HL – Existe-t-il des sujets ou des auteurs plus populaires ?
SE – Oui, bien entendu, mais nous ne choisissons pas les sujets en fonction de leur succès potentiel ou de leur audience supposée : nous essayons d’être les plus éclectiques possible et tentons de n’être pas monotones. Ainsi, nous sommes passés de Diderot à Gainsbourg, des Arts incohérents à Camille Claudel, des surréalistes à Champollion, de Coluche à Saint-Exupéry, etc. avec une ligne directrice forte : raconter une histoire à partir d’un livre ou d’un manuscrit. Nous ne nous imposons aucune chronologie et ne refusons a priori aucun genre, sauf le genre ennuyeux. Nous avons donc déjà tourné des vidéos autour de Hugo, Flaubert, Dali, Breton, les égyptologues, Jiri Kolar, Edith Piaf, Jacques Mesrine, Magritte, Proust… la liste n’est pas exhaustive et, comme vous pouvez le constater, il n’y a pas que des « grands noms ».
Par ailleurs, il est très difficile de prévoir ce qui sera populaire, les engouements varient et l’analyse des réseaux sociaux répond à une logique qui nous dépasse.
Mais si on ne se base que sur le nombre de vues, on peut évidemment citer la vidéo sur le destin de Louis Vuitton qui a dépassé les deux millions de vues, celle contée par Jacques Letertre à propos de Marcel Proust, appréhendé en 1918 lors d’une rafle de police dans une maison close pour garçons, et son million cent mille vues, ainsi que l’anecdote de Gainsbourg achetant le manuscrit de La Marseillaise qui a déchaîné les passions dans les commentaires. Ces trois vidéos sur des sujets très différents sont, à ce jour, les trois plus grands succès de Sang d’encres cumulant donc près de quatre millions de vues.

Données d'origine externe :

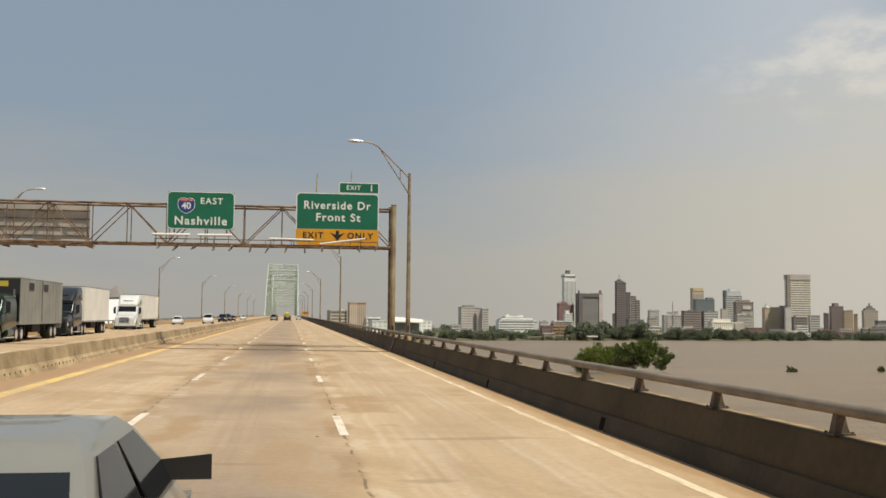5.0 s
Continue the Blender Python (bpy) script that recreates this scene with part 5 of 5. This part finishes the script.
def car(name, label, place, turn, col, L=4.4, W=0.85, belt=0.93, top=1.43, gh=(0.62, 1.20, 2.45, 3.15), deck=0.98, hood=0.90, group="traffic", plate=True, low=0.22, r=0.31):
    """A car whose tail is at the local origin and whose nose points along +y. gh: rear foot, roof rear, roof front and screen foot along the length."""
    c = thing(name, place, label, "car", group, turn)
    bm = bmesh.new()
    a, b, f, g = gh
    secs = [hull(0.0, W * 0.86, 0.34, deck - 0.22, ch=0.3), hull(0.06, W * 0.96, 0.27, deck - 0.10, ch=0.3), hull(0.30, W, low, deck, tw=W * 0.93), hull(a, W, low, belt + 0.03, tw=W * 0.95), hull((a + g) / 2, W, low, belt, tw=W * 0.96), hull(g, W, low, hood + 0.04, tw=W * 0.93), hull(L - 0.7, W * 0.98, low, hood - 0.10, tw=W * 0.90), hull(L - 0.12, W * 0.93, 0.26, hood - 0.26, ch=0.3), hull(L, W * 0.80, 0.32, hood - 0.36, ch=0.3)]
    loft(bm, secs)
    part("body", bm, col, c, smooth=True)
    bm = bmesh.new()
    wb, wt = W * 0.90, W * 0.68
    loft(bm, [[(-wb, a, belt - 0.02), (wb, a, belt - 0.02), (wb, g, belt - 0.03), (-wb, g, belt - 0.03)], [(-wt * 1.04, b - 0.05, top - 0.09), (wt * 1.04, b - 0.05, top - 0.09), (wt * 1.04, f + 0.07, top - 0.09), (-wt * 1.04, f + 0.07, top - 0.09)], [(-wt * 0.92, b + 0.06, top - 0.015), (wt * 0.92, b + 0.06, top - 0.015), (wt * 0.92, f - 0.06, top - 0.02), (-wt * 0.92, f - 0.06, top - 0.02)], [(-wt * 0.6, b + 0.2, top), (wt * 0.6, b + 0.2, top), (wt * 0.6, f - 0.2, top), (-wt * 0.6, f - 0.2, top)]])
    part("cabin", bm, col, c, smooth=True)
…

Louis VUITTON vend des malles et des objets à l’empereur de Russie.
Très rare facture autographe de Louis Vuitton adressée au comte André Schouvaloff (Piotr Andreievitch Chouvalov (1827-1889), haut dignitaire de la Cour de Saint-Pétersbourg et aide de camp du Tsar Alexandre II)
Le nombre de vues n’est pas le seul critère du succès : on devrait encore citer le nombre de partages, le nombre de commentaires ou, évidemment, le nombre de « likes ».
HL – Pourquoi avez-vous mis en place un partenariat avec la Société des Hôtels Littéraires ?
SE – Nous souhaitions dès le départ inviter des collectionneurs, mais nous voulions d’abord que le compte fonctionne. Jacques Letertre, qui est un ami, était le premier sur la liste ; la richesse de sa collection, ses talents de conteur et sa connaissance hors-pair de nombreux écrivains nous ont conduit très naturellement à lui proposer de se joindre à notre conversation.
La Société des Hôtels Littéraires est un concept génial : la matérialisation d’une passion. Au fond, Jacques Letertre est comme nous, il vit de son goût pour la littérature. Chaque jour à travers la France, les Hôtels Littéraires assurent la promotion et la transmission de l’œuvre de quelques écrivains. Quoi de plus évident que de continuer cette démarche via les réseaux sociaux qui permettent de toucher des millions de curieux à travers le monde, de rencontrer virtuellement la jeunesse et de sensibiliser ainsi ceux qui feront la France de demain.
Marcel PROUST et la publication de « Du côté de chez Swann ».
« Le titre général de mes deux volumes est : A la recherche du temps Perdu. Le premier volume s’appelle « Du côté de chez Swann » Tout le monde trouve ce titre horrible. Mais je suis trop fatigué pour changer. »
HL – Avez-vous d’autres projets d’avenir, pour faire rayonner les manuscrits, les livres anciens et la littérature ?
SE – Nous avons plusieurs idées en tête : le concept fonctionne et suscite l’intérêt, mais nous ne voudrions pas nous enfermer dans la routine qui nous terrorise l’un comme l’autre. Nous réfléchissons aux autres biais possibles afin de présenter autrement les manuscrits, en utilisant peut-être d’autres voix, des images différentes. Rien n’est encore décidé.
Pour l’heure, nous avons déjà des rendez-vous avec d’autres collectionneurs qui, comme Jacques Letertre, présenteront des pièces de leurs collections. Jacques lui-même continuera, cela va de soi, s’il le veut bien.
Serge GAINSBOURG enchérissant sur La Marseillaise.
Tirage argentique d’époque figurant l’artiste en train d’acquérir, lors d’une vente aux enchères, un des manuscrits originaux de La Marseillaise de Rouget de Lisle.